--- begin Source data ---

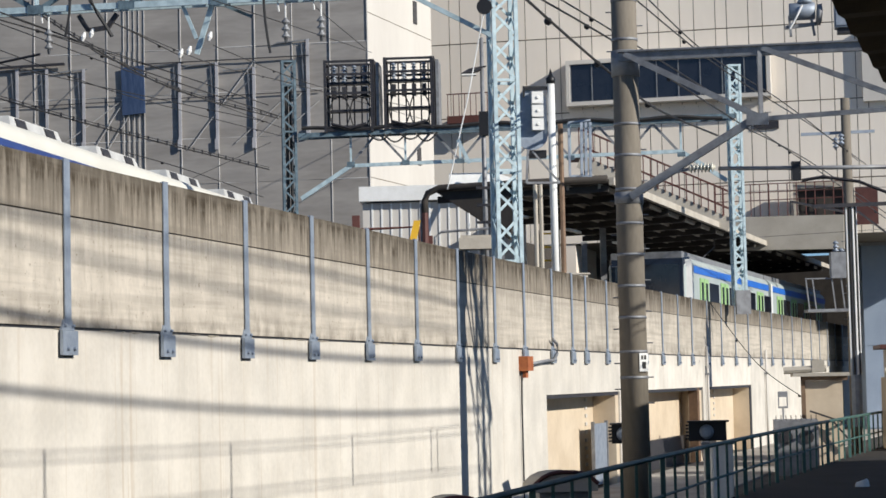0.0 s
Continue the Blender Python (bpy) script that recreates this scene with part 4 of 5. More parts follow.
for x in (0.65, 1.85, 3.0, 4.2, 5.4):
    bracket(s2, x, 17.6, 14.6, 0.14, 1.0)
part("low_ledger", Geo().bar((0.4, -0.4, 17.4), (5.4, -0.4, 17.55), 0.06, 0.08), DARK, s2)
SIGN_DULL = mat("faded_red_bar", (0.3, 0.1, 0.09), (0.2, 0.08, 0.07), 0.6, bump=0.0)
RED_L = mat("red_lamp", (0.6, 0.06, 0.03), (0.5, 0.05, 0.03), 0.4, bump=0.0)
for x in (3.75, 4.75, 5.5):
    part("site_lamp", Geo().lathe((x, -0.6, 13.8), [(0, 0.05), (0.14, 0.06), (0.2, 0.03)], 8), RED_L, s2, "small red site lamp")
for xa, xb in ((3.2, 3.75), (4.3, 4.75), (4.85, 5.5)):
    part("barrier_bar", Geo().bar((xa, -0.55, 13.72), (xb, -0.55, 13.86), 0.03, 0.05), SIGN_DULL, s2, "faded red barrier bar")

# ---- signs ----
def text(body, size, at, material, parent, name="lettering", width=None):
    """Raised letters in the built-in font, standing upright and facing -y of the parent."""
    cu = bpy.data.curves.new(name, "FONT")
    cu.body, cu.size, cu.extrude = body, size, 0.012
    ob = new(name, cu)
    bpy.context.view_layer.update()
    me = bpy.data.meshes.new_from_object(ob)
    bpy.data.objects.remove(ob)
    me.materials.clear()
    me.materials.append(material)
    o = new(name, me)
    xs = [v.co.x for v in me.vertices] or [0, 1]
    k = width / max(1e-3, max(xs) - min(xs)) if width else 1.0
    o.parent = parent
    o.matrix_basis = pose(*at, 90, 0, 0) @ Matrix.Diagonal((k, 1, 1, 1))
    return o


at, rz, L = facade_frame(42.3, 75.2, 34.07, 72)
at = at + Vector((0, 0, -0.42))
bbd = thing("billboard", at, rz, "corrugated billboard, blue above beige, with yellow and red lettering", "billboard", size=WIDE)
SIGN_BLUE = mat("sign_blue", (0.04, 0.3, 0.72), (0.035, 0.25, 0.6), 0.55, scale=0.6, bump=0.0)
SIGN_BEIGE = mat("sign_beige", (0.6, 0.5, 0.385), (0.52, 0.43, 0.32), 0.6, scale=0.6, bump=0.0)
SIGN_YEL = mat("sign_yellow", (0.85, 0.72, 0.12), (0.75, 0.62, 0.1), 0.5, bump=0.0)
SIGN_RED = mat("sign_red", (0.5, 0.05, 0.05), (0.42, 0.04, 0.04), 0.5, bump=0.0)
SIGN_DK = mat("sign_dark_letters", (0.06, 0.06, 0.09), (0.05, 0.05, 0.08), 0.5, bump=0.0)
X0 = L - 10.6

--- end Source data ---

Written problem - Leave every image out, and retype the material exactly.

Output for this exercise -
0.0 s
Continue the Blender Python (bpy) script that recreates this scene with part 4 of 5. More parts follow.
for x in (0.65, 1.85, 3.0, 4.2, 5.4):
    bracket(s2, x, 17.6, 14.6, 0.14, 1.0)
part("low_ledger", Geo().bar((0.4, -0.4, 17.4), (5.4, -0.4, 17.55), 0.06, 0.08), DARK, s2)
SIGN_DULL = mat("faded_red_bar", (0.3, 0.1, 0.09), (0.2, 0.08, 0.07), 0.6, bump=0.0)
RED_L = mat("red_lamp", (0.6, 0.06, 0.03), (0.5, 0.05, 0.03), 0.4, bump=0.0)
for x in (3.75, 4.75, 5.5):
    part("site_lamp", Geo().lathe((x, -0.6, 13.8), [(0, 0.05), (0.14, 0.06), (0.2, 0.03)], 8), RED_L, s2, "small red site lamp")
for xa, xb in ((3.2, 3.75), (4.3, 4.75), (4.85, 5.5)):
    part("barrier_bar", Geo().bar((xa, -0.55, 13.72), (xb, -0.55, 13.86), 0.03, 0.05), SIGN_DULL, s2, "faded red barrier bar")

# ---- signs ----
def text(body, size, at, material, parent, name="lettering", width=None):
    """Raised letters in the built-in font, standing upright and facing -y of the parent."""
    cu = bpy.data.curves.new(name, "FONT")
    cu.body, cu.size, cu.extrude = body, size, 0.012
    ob = new(name, cu)
    bpy.context.view_layer.update()
    me = bpy.data.meshes.new_from_object(ob)
    bpy.data.objects.remove(ob)
    me.materials.clear()
    me.materials.append(material)
    o = new(name, me)
    xs = [v.co.x for v in me.vertices] or [0, 1]
    k = width / max(1e-3, max(xs) - min(xs)) if width else 1.0
    o.parent = parent
    o.matrix_basis = pose(*at, 90, 0, 0) @ Matrix.Diagonal((k, 1, 1, 1))
    return o


at, rz, L = facade_frame(42.3, 75.2, 34.07, 72)
at = at + Vector((0, 0, -0.42))
bbd = thing("billboard", at, rz, "corrugated billboard, blue above beige, with yellow and red lettering", "billboard", size=WIDE)
SIGN_BLUE = mat("sign_blue", (0.04, 0.3, 0.72), (0.035, 0.25, 0.6), 0.55, scale=0.6, bump=0.0)
SIGN_BEIGE = mat("sign_beige", (0.6, 0.5, 0.385), (0.52, 0.43, 0.32), 0.6, scale=0.6, bump=0.0)
SIGN_YEL = mat("sign_yellow", (0.85, 0.72, 0.12), (0.75, 0.62, 0.1), 0.5, bump=0.0)
SIGN_RED = mat("sign_red", (0.5, 0.05, 0.05), (0.42, 0.04, 0.04), 0.5, bump=0.0)
SIGN_DK = mat("sign_dark_letters", (0.06, 0.06, 0.09), (0.05, 0.05, 0.08), 0.5, bump=0.0)
X0 = L - 10.6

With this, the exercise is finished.